One small but useful rule: log the outbox id, user id, and template name together on every provider call. When support asks why a customer got no message, or got two, you can answer in minuts instead of diffing scattered traces.

How I test the flow without polluting shared inboxes

For signup flows, I do not just assert that an email arrived. I assert that one and only one valid message arrived for the right event key.

That test usually covers:

  • one API request that succeeds on the first try
  • one simulated retry from the client or gateway
  • one worker retry after an injected transport failure
  • one inbox assertion that checks message count and token freshness

If you already do release email checks in CI or other forms of isolated inbox validation, the same principle applies here: isolate the mailbox per run, then verify the backend contract instead of trusting the latest message you happen to see.

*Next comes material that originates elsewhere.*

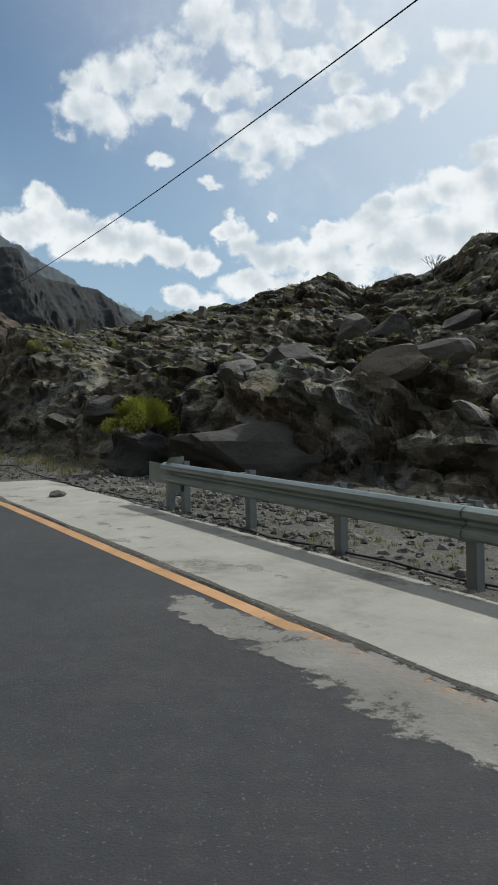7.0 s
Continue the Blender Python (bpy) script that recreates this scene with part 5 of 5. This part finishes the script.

Shared QA inboxes are where teams get tricked. A fake emails generator can be useful for quick manual checks, but for automated suites I want deterministic inbox ownership and a message count assertion tied to the event key. Otherwise, parallel tests hide duplicates until a customer reports them.

Q&A

Should I send mail inline during signup?

Usually no. If the provider is slow, your REST API latency becomes noisy and retries become harder to reason about. A transactional outbox is more boring, and that is exactly why it works.

What should the idempotency key include?

Include the event type plus the business identity of the send. For signup verification, I usually key by user id and token or by a stable signup event id. Do not key only by email address, or you will block legitimate future sends.

Is PostgreSQL enough, or do I need a queue first?

PostgreSQL is enough for many products if the write volume is moderate and the worker batches cleanly. Add a separate queue when throughput, fan-out, or cross-service routing actually demands it, not before. Starting simple is often the beter trade.